Bilawal Bhutto Zardari said speculation that the presumed heir to the Bhutto political dynasty would use a speech at the event to enter the family political business was "inaccurate".
"I will not even be attending the event," the 21-year-old history graduate from Oxford University declared in a statement, issued through his father's office.
President Zardari is currently in Britain and held talks with Prime Minister David Cameron on Friday.
"Instead I will be opening a donation point at the Pakistani High Commission in London for victims of the terrible floods which have ravaged northern Pakistan," Bhutto Zardari said.
Waheed Rasab, coordinator in Britain of the Pakistan Peoples Party (PPP) -- co-chaired by Zardari and his son -- insisted that the event, expected to be attended by thousands of members of Britain's Pakistani community in Birmingham, central England, on Saturday would still go ahead.
"The meeting is still happening.
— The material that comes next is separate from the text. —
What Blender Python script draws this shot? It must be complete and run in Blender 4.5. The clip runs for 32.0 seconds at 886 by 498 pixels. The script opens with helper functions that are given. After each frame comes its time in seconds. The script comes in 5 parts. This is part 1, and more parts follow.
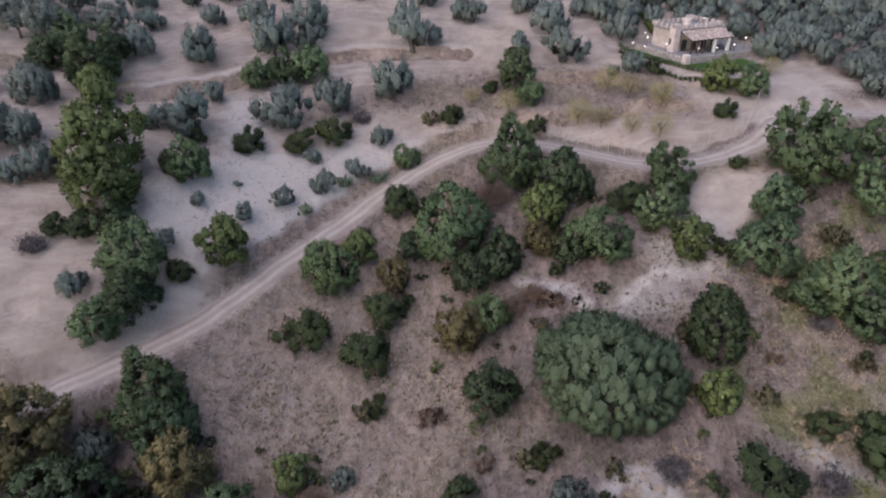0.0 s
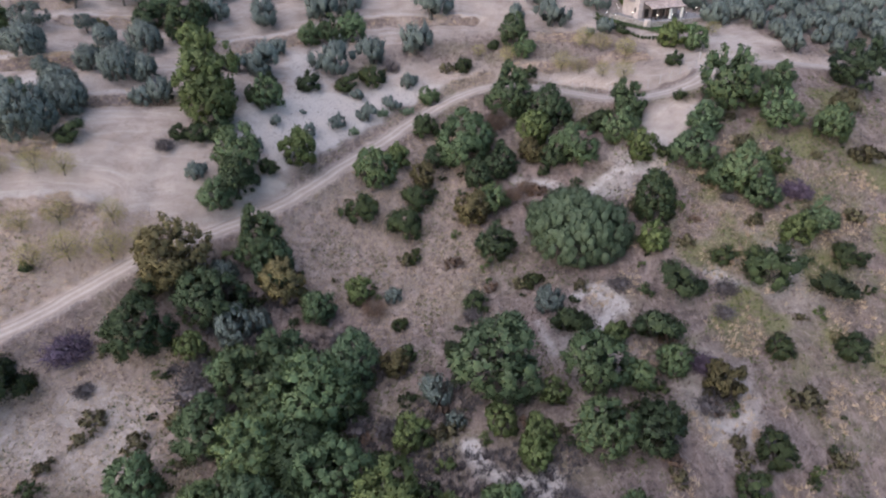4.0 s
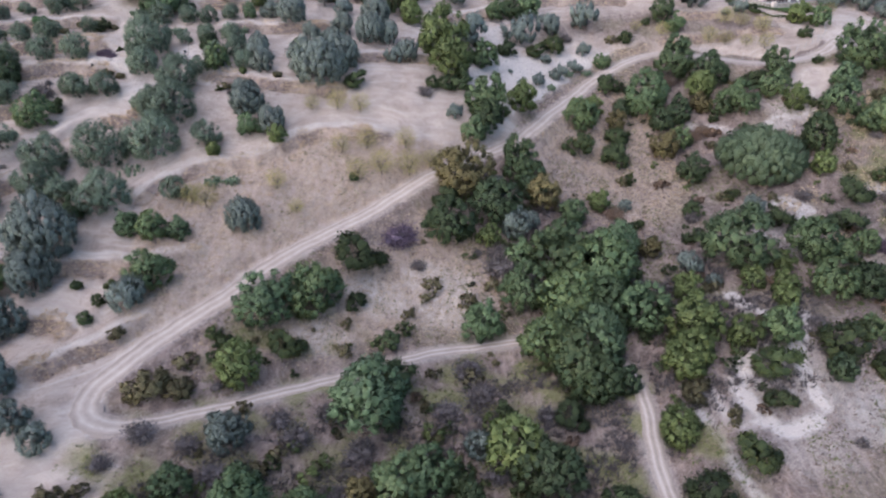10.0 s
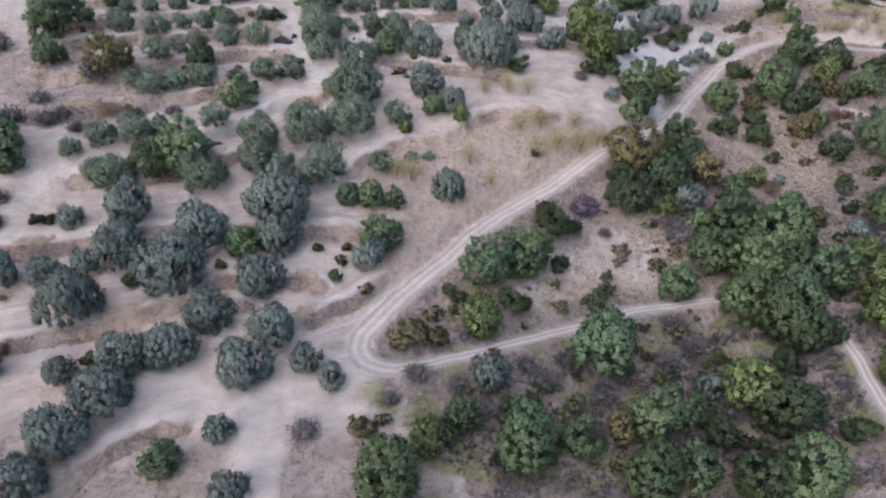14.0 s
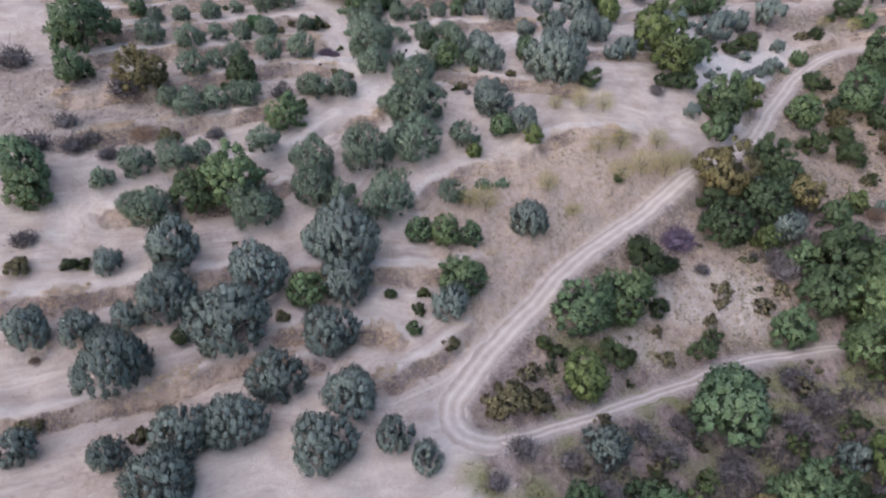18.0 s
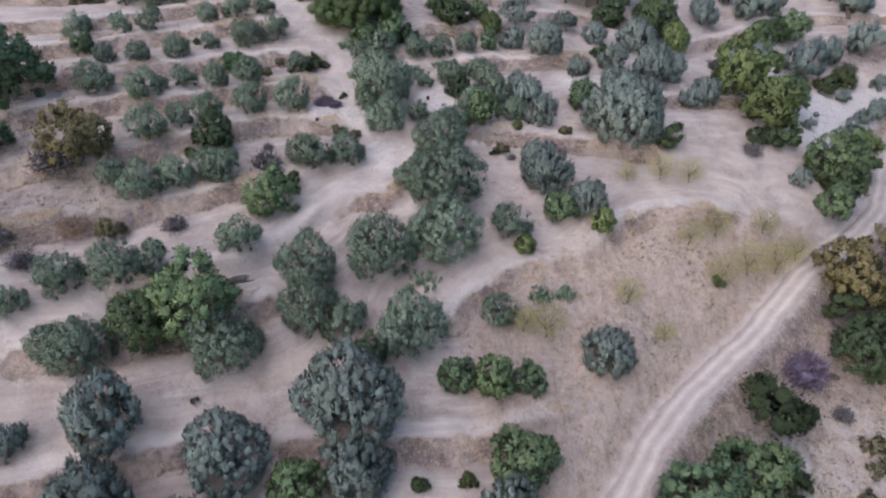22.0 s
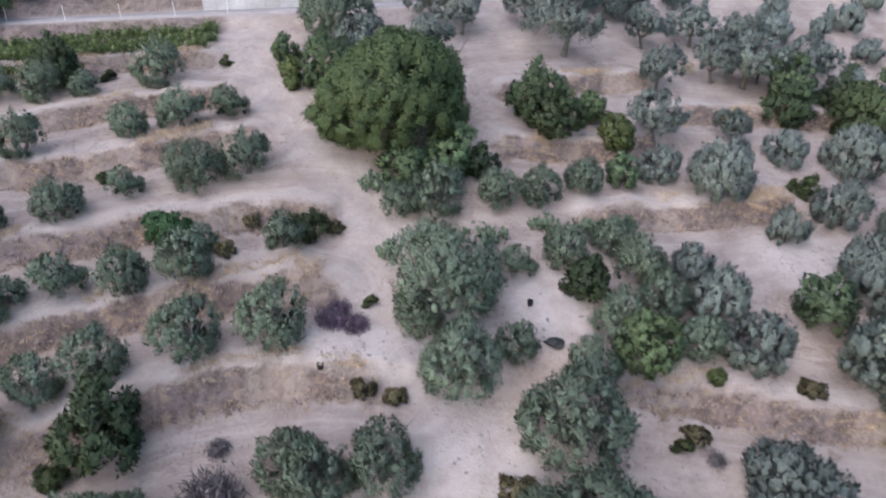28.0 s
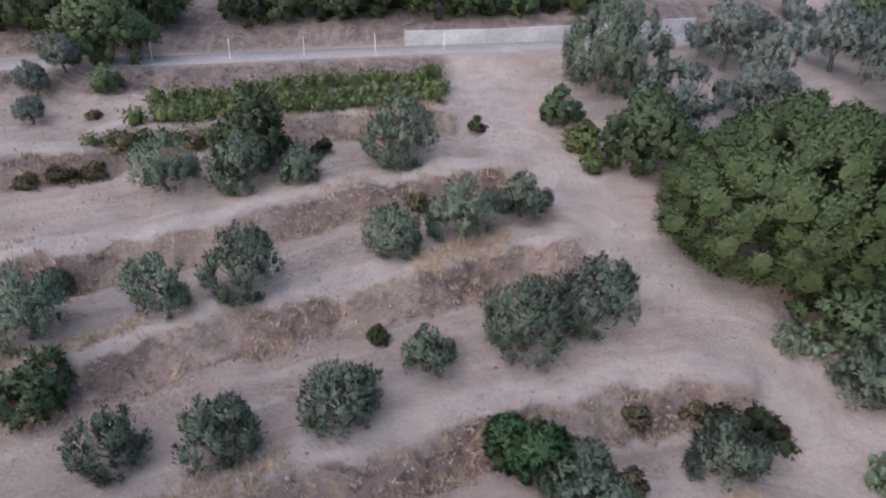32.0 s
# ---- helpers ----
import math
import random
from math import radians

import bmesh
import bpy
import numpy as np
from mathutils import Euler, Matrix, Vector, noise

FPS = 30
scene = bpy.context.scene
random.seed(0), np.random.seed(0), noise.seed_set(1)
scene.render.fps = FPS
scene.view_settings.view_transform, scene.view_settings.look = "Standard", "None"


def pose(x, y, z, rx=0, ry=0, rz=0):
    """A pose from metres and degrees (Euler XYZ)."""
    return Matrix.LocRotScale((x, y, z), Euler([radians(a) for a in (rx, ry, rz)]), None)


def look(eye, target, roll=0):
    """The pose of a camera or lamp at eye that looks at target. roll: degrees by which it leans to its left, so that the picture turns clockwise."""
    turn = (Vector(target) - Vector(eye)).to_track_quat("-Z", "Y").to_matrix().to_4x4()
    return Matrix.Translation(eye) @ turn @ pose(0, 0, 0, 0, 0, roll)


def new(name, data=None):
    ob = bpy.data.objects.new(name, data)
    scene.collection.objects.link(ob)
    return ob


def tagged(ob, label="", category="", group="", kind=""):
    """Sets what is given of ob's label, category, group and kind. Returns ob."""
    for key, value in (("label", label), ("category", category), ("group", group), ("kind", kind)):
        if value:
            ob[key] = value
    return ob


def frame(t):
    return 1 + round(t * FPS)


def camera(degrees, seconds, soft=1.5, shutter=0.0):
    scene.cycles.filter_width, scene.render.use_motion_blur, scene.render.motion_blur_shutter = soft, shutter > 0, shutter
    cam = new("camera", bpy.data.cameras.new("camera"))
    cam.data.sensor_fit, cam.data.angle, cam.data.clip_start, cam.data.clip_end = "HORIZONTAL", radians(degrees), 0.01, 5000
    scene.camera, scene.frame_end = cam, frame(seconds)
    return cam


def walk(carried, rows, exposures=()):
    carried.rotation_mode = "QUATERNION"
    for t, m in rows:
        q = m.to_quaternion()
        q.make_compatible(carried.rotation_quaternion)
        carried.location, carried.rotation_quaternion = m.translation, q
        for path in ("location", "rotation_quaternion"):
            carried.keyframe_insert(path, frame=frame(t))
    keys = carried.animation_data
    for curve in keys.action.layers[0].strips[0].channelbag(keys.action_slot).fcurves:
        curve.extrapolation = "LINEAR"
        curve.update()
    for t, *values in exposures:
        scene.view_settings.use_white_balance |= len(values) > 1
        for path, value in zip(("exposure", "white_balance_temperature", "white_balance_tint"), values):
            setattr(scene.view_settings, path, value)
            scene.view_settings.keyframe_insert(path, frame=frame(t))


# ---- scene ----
cam = camera(68.3, 32.0, soft=2.05, shutter=0.5)
METRES, EYE, TILT, LEAN, TURN = 240.0, 60.0, -29.3, 0.0, 0.0
ROWS = [
    (0.0, 0.0, 0.0, 0.0, -0.0, 0.0, -0.0),
    (0.5, -0.0001, -0.0145, -0.008, 0.02, -0.01, 0.04),
    (1.0, -0.0003, -0.0289, -0.0158, 0.04, -0.04, 0.07),
    (1.5, -0.0006, -0.0432, -0.0236, 0.04, -0.07, 0.09),
    (2.0, -0.001, -0.0574, -0.0314, 0.04, -0.09, 0.09),
    (2.5, -0.0015, -0.0713, -0.0388, 0.03, -0.12, 0.09),
    (3.0, -0.0033, -0.0846, -0.046, -0.02, -0.12, 0.07),
    (3.5, -0.0063, -0.0971, -0.0526, -0.07, -0.1, 0.04),
    (5.5, -0.0379, -0.1389, -0.0759, -0.44, -0.04, -0.16),
    (6.0, -0.0496, -0.1477, -0.0811, -0.51, -0.02, -0.2),
    (6.5, -0.0622, -0.1561, -0.0857, -0.57, -0.01, -0.24),
    (7.0, -0.0757, -0.1641, -0.0903, -0.62, 0.01, -0.28),
    (7.5, -0.0898, -0.1717, -0.0949, -0.65, 0.05, -0.31),
    (8.0, -0.1046, -0.1793, -0.0993, -0.69, 0.05, -0.34),
    (8.5, -0.1198, -0.1864, -0.1036, -0.73, 0.07, -0.37),
    (9.0, -0.1352, -0.1934, -0.1077, -0.72, 0.08, -0.36),
    (9.5, -0.1513, -0.2003, -0.1119, -0.74, 0.09, -0.38),
    (10.0, -0.1673, -0.2071, -0.1158, -0.73, 0.11, -0.37),
    (10.5, -0.1838, -0.2138, -0.1196, -0.75, 0.09, -0.37),
    (11.0, -0.2003, -0.2198, -0.1237, -0.78, 0.1, -0.43),
    (11.5, -0.2173, -0.2252, -0.1273, -0.81, 0.12, -0.47),
    (12.0, -0.2345, -0.2294, -0.1302, -0.77, 0.11, -0.47),
    (12.5, -0.2508, -0.233, -0.1327, -0.71, 0.1, -0.41),
    (13.0, -0.2655, -0.236, -0.1346, -0.66, 0.08, -0.37),
    (13.5, -0.2787, -0.2383, -0.1361, -0.64, 0.08, -0.38),
    (14.0, -0.2902, -0.2396, -0.1367, -0.65, 0.04, -0.35),
    (14.5, -0.3001, -0.2396, -0.1374, -0.7, 0.05, -0.31),
    (16.5, -0.3268, -0.2216, -0.1291, -0.95, 0.0, -0.13),
    (17.0, -0.3313, -0.2128, -0.1243, -0.98, 0.0, -0.07),
    (17.5, -0.3353, -0.2028, -0.1187, -1.04, -0.02, -0.03),
    (18.0, -0.3388, -0.1917, -0.1126, -1.05, -0.03, 0.01),
    (18.5, -0.3419, -0.1798, -0.1061, -1.08, -0.06, 0.02),
    (19.0, -0.3446, -0.1674, -0.0994, -1.08, -0.06, 0.06),
    (19.5, -0.3471, -0.1543, -0.0922, -1.11, -0.04, 0.05),
    (20.0, -0.3493, -0.1408, -0.0843, -1.12, -0.09, 0.08),
    (20.5, -0.3511, -0.1271, -0.0764, -1.13, -0.13, 0.1),
    (21.0, -0.353, -0.1129, -0.0685, -1.15, -0.13, 0.11),
    (21.5, -0.3546, -0.0988, -0.0603, -1.16, -0.17, 0.13),
    (22.0, -0.3563, -0.0843, -0.0519, -1.18, -0.18, 0.11),
    (22.5, -0.358, -0.0697, -0.0435, -1.21, -0.19, 0.11),
    (23.0, -0.3594, -0.0551, -0.0348, -1.21, -0.22, 0.09),
    (23.5, -0.3611, -0.0399, -0.0263, -1.23, -0.14, 0.11),
    (24.0, -0.3624, -0.0251, -0.0173, -1.21, -0.2, 0.08),
    (24.5, -0.3641, -0.0101, -0.0086, -1.26, -0.21, 0.05),
    (26.5, -0.3704, 0.0517, 0.0261, -1.31, -0.1, -0.08),
    (27.0, -0.3743, 0.0663, 0.0344, -1.33, -0.06, -0.12),
    (27.5, -0.3804, 0.0798, 0.0422, -1.37, -0.02, -0.19),
    (28.0, -0.3881, 0.0926, 0.0491, -1.36, 0.07, -0.25),
    (28.5, -0.3972, 0.1047, 0.0555, -1.35, 0.12, -0.31),
    (29.0, -0.4103, 0.1194, 0.0622, -1.34, 0.26, -0.39),
    (29.5, -0.4219, 0.1305, 0.0671, -1.38, 0.35, -0.53),
    (30.0, -0.4341, 0.1412, 0.0717, -1.37, 0.41, -0.74),
    (30.5, -0.4475, 0.1513, 0.0762, -1.44, 0.45, -0.85),
    (31.0, -0.469, 0.1658, 0.0833, -1.47, 0.48, -0.92),
    (31.5, -0.4802, 0.1731, 0.0868, -1.62, 0.59, -0.96),
    (32.0, -0.4875, 0.1783, 0.089, -1.69, 0.68, -1.0),
]
walk(cam, [(t, pose(0, 0, EYE, TILT, LEAN, TURN) @ pose(METRES * x, METRES * y, METRES * z, 90 + pitch, roll, yaw)) for t, x, y, z, yaw, pitch, roll in ROWS],
     exposures=[(0.0, 0.75, 6200, 14.0), (3.5, 0.97, 6100, 12.0), (9.0, 1.25, 5950, 10.5), (14.0, 1.27, 5950, 10.5), (20.0, 1.21, 5950, 10.5), (24.0, 1.18, 5950, 10.5), (28.0, 1.29, 5950, 10.5), (30.0, 1.27, 6000, 11.0), (31.0, 1.13, 6000, 11.5), (32.0, 0.90, 6050, 12.5)])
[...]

The president is still coming to the meeting... and the president is to address the meeting," Rasab told AFP.
The coordinator had said earlier this week: "Bilawal will be there... most likely I think he will make a speech."
Speculation continues to swirl around the political future of the young Bhutto Zardari, whose mother Benazir Bhutto, a former Pakistani prime minister, was assassinated in 2007.
His grandfather Zulfikar Ali Bhutto founded the PPP in 1967 and became Pakistan's president before being overthrown in a military coup and hanged in 1979.
Bhutto Zardari was studying at Oxford when his mother was killed and, at the time, those close to him said he should be left to finish his education before moving into politics.
In his statement, he said that his future plans were "to continue my education both academic and political."
He said he was "currently looking into the possibilities of studying law," as his grandfather had done.
"I feel that an understanding of law and an appreciation for the rule of law is important for any politician seeking to strengthen democracy in Pakistan."